● EXERCISE PROMPT: Omit every picture and return the rest of the data unaltered.

● GIVEN MATERIAL:
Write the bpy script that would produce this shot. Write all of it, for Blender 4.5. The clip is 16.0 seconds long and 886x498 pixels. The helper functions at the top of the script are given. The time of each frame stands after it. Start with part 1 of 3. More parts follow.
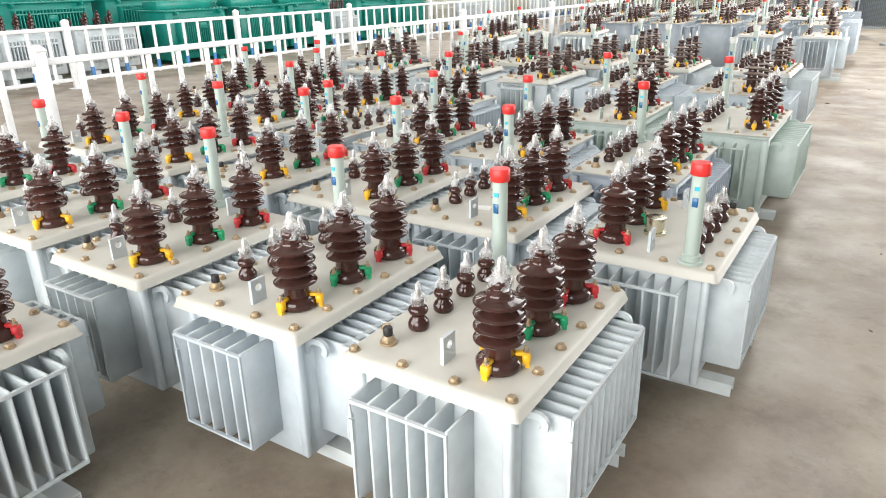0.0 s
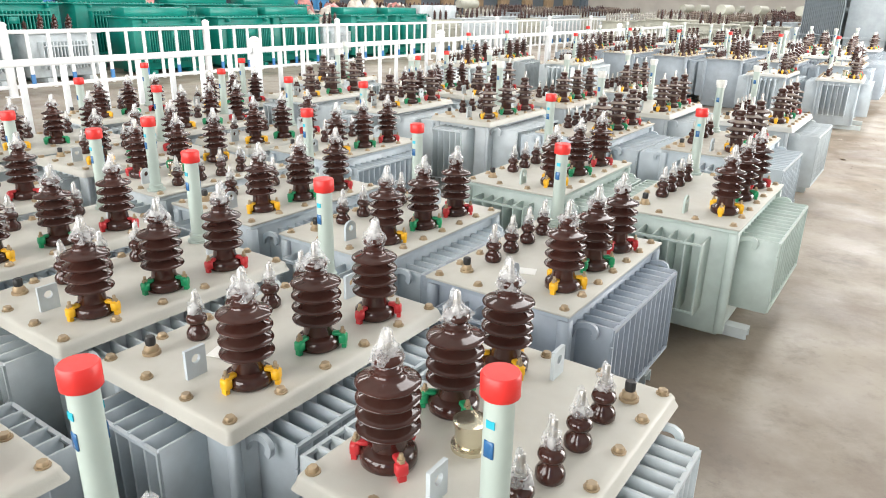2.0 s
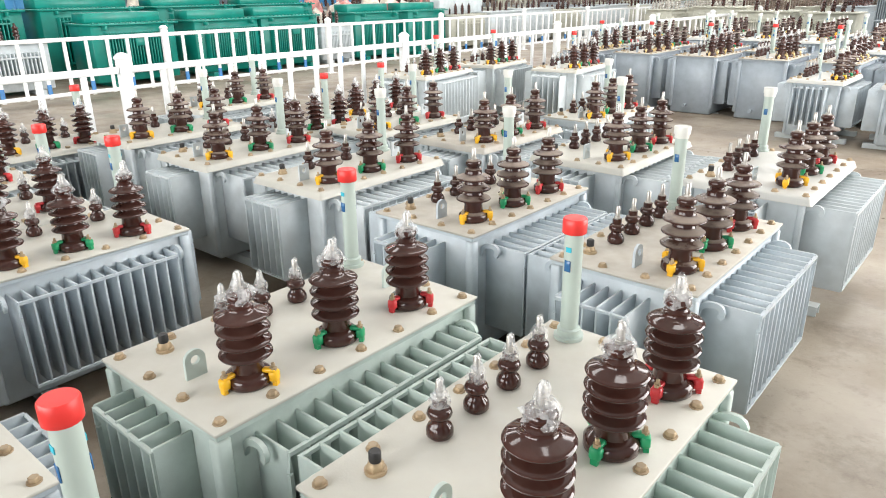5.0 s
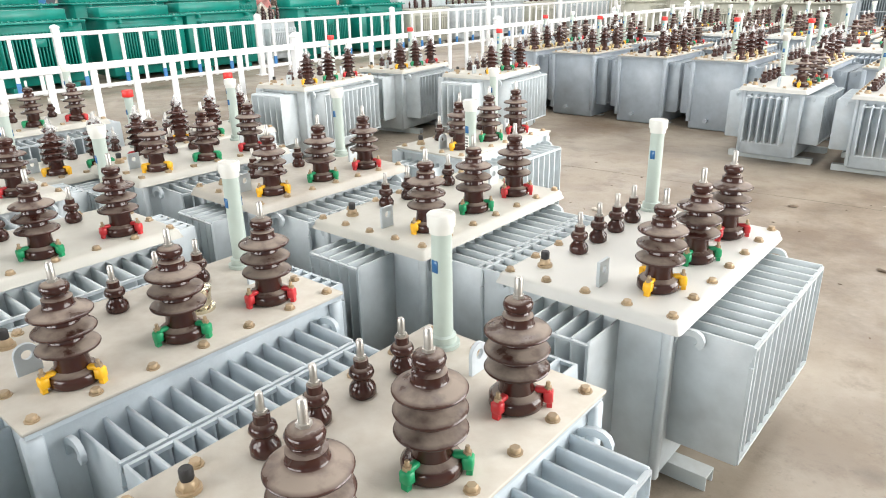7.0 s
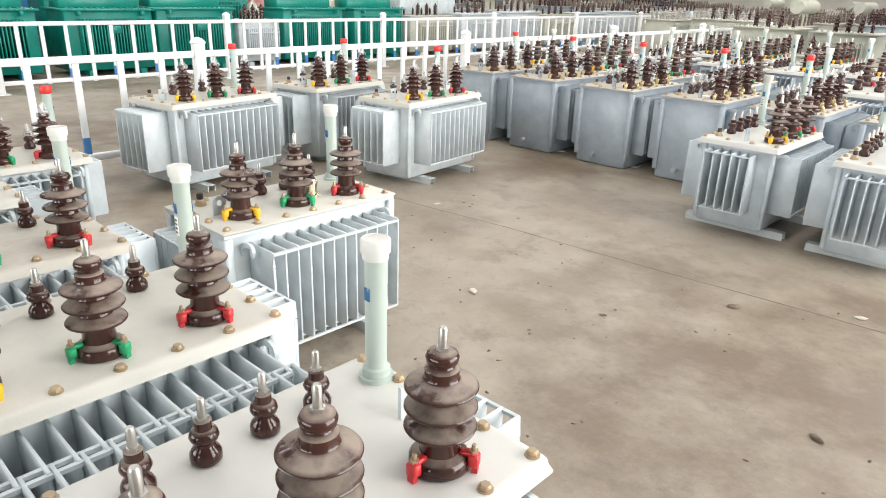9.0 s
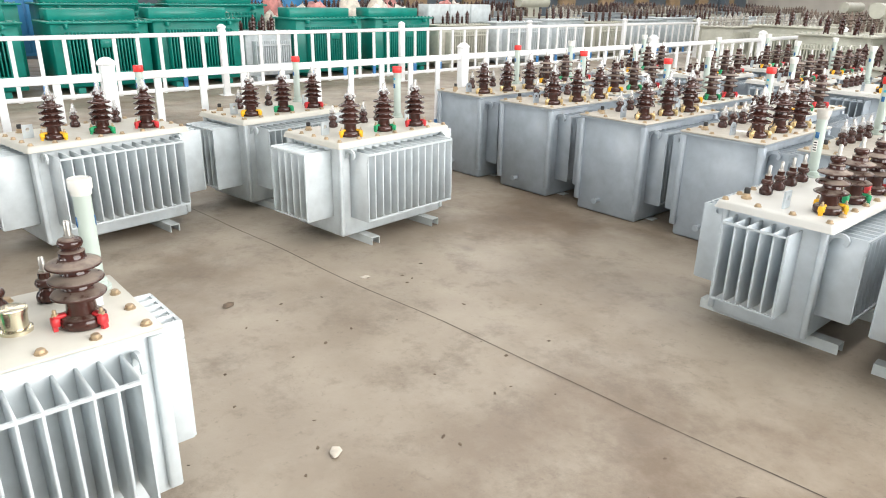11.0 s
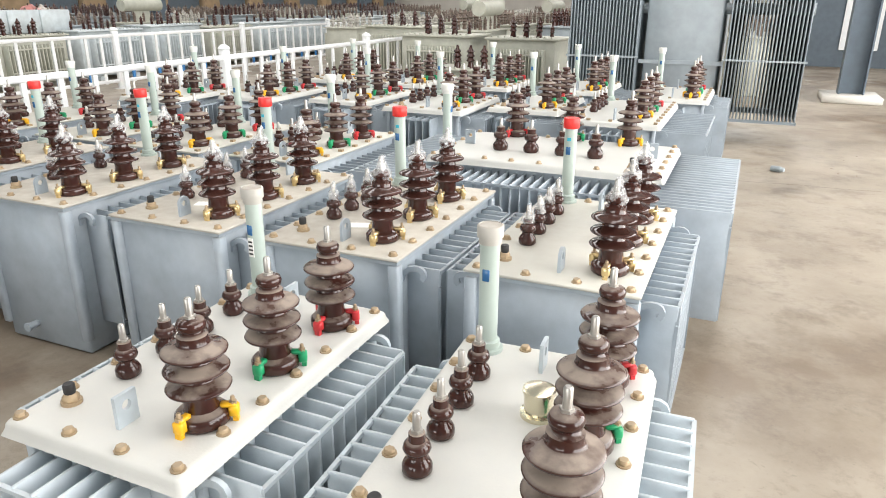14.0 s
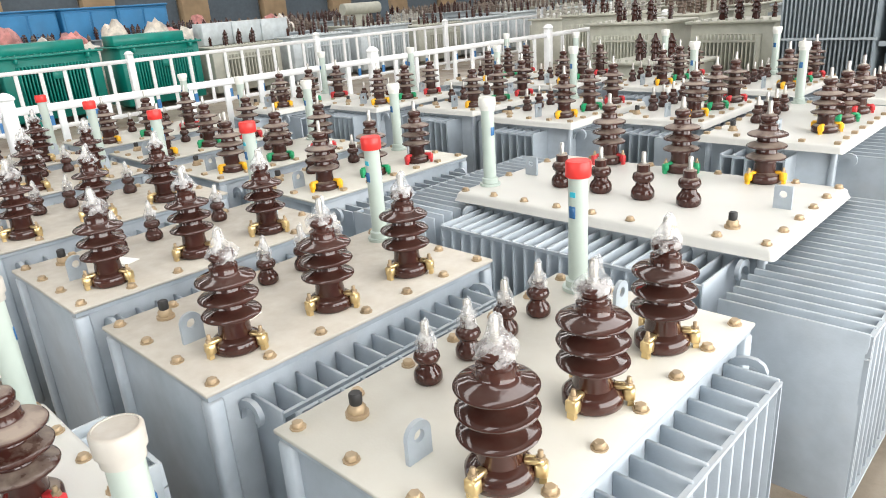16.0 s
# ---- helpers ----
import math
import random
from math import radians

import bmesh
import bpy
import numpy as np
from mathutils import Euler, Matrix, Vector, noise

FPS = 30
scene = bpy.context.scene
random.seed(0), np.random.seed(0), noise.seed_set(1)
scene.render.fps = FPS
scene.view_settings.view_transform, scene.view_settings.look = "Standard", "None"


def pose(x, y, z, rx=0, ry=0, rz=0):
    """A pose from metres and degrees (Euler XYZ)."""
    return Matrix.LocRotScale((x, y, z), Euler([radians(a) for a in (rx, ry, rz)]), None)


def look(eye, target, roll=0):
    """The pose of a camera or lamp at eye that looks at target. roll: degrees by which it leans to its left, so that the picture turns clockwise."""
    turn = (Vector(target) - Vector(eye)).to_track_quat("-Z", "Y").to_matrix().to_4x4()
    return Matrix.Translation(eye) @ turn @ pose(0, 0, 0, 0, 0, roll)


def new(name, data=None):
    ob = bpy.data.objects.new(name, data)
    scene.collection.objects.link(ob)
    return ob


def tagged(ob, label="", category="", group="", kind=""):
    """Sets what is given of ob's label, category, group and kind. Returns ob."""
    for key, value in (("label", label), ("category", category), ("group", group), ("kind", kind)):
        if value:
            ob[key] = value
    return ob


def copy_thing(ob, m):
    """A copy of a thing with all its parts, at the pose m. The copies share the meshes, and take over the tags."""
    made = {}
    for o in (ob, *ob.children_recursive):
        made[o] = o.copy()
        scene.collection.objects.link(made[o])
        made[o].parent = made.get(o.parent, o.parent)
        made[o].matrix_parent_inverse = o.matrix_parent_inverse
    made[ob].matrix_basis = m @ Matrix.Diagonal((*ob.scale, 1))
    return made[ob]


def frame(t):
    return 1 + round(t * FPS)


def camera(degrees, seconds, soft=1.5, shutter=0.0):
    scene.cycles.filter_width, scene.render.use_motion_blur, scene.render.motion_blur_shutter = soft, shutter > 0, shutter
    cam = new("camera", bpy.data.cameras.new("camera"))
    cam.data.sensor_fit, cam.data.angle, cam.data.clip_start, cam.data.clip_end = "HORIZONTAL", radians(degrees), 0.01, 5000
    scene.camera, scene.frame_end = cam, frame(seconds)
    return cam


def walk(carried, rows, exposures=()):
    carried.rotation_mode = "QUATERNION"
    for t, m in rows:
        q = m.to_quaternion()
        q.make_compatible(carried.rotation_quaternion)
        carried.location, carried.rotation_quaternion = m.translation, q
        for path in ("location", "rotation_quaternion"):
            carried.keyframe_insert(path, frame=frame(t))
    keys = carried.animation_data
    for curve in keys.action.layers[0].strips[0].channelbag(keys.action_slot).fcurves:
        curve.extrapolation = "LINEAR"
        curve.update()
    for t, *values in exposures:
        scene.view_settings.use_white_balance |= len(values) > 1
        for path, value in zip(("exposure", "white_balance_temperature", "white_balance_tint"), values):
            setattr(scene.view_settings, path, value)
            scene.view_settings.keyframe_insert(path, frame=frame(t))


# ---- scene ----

● RESULT FOR THIS EXERCISE:
Write the bpy script that would produce this shot. Write all of it, for Blender 4.5. The clip is 16.0 seconds long and 886x498 pixels. The helper functions at the top of the script are given. The time of each frame stands after it. Start with part 1 of 3. More parts follow.
0.0 s
2.0 s
5.0 s
7.0 s
9.0 s
11.0 s
14.0 s
16.0 s
# ---- helpers ----
import math
import random
from math import radians

import bmesh
import bpy
import numpy as np
from mathutils import Euler, Matrix, Vector, noise

FPS = 30
scene = bpy.context.scene
random.seed(0), np.random.seed(0), noise.seed_set(1)
scene.render.fps = FPS
scene.view_settings.view_transform, scene.view_settings.look = "Standard", "None"


def pose(x, y, z, rx=0, ry=0, rz=0):
    """A pose from metres and degrees (Euler XYZ)."""
    return Matrix.LocRotScale((x, y, z), Euler([radians(a) for a in (rx, ry, rz)]), None)


def look(eye, target, roll=0):
    """The pose of a camera or lamp at eye that looks at target. roll: degrees by which it leans to its left, so that the picture turns clockwise."""
    turn = (Vector(target) - Vector(eye)).to_track_quat("-Z", "Y").to_matrix().to_4x4()
    return Matrix.Translation(eye) @ turn @ pose(0, 0, 0, 0, 0, roll)


def new(name, data=None):
    ob = bpy.data.objects.new(name, data)
    scene.collection.objects.link(ob)
    return ob


def tagged(ob, label="", category="", group="", kind=""):
    """Sets what is given of ob's label, category, group and kind. Returns ob."""
    for key, value in (("label", label), ("category", category), ("group", group), ("kind", kind)):
        if value:
            ob[key] = value
    return ob


def copy_thing(ob, m):
    """A copy of a thing with all its parts, at the pose m. The copies share the meshes, and take over the tags."""
    made = {}
    for o in (ob, *ob.children_recursive):
        made[o] = o.copy()
        scene.collection.objects.link(made[o])
        made[o].parent = made.get(o.parent, o.parent)
        made[o].matrix_parent_inverse = o.matrix_parent_inverse
    made[ob].matrix_basis = m @ Matrix.Diagonal((*ob.scale, 1))
    return made[ob]


def frame(t):
    return 1 + round(t * FPS)


def camera(degrees, seconds, soft=1.5, shutter=0.0):
    scene.cycles.filter_width, scene.render.use_motion_blur, scene.render.motion_blur_shutter = soft, shutter > 0, shutter
    cam = new("camera", bpy.data.cameras.new("camera"))
    cam.data.sensor_fit, cam.data.angle, cam.data.clip_start, cam.data.clip_end = "HORIZONTAL", radians(degrees), 0.01, 5000
    scene.camera, scene.frame_end = cam, frame(seconds)
    return cam


def walk(carried, rows, exposures=()):
    carried.rotation_mode = "QUATERNION"
    for t, m in rows:
        q = m.to_quaternion()
        q.make_compatible(carried.rotation_quaternion)
        carried.location, carried.rotation_quaternion = m.translation, q
        for path in ("location", "rotation_quaternion"):
            carried.keyframe_insert(path, frame=frame(t))
    keys = carried.animation_data
    for curve in keys.action.layers[0].strips[0].channelbag(keys.action_slot).fcurves:
        curve.extrapolation = "LINEAR"
        curve.update()
    for t, *values in exposures:
        scene.view_settings.use_white_balance |= len(values) > 1
        for path, value in zip(("exposure", "white_balance_temperature", "white_balance_tint"), values):
            setattr(scene.view_settings, path, value)
            scene.view_settings.keyframe_insert(path, frame=frame(t))


# ---- scene ----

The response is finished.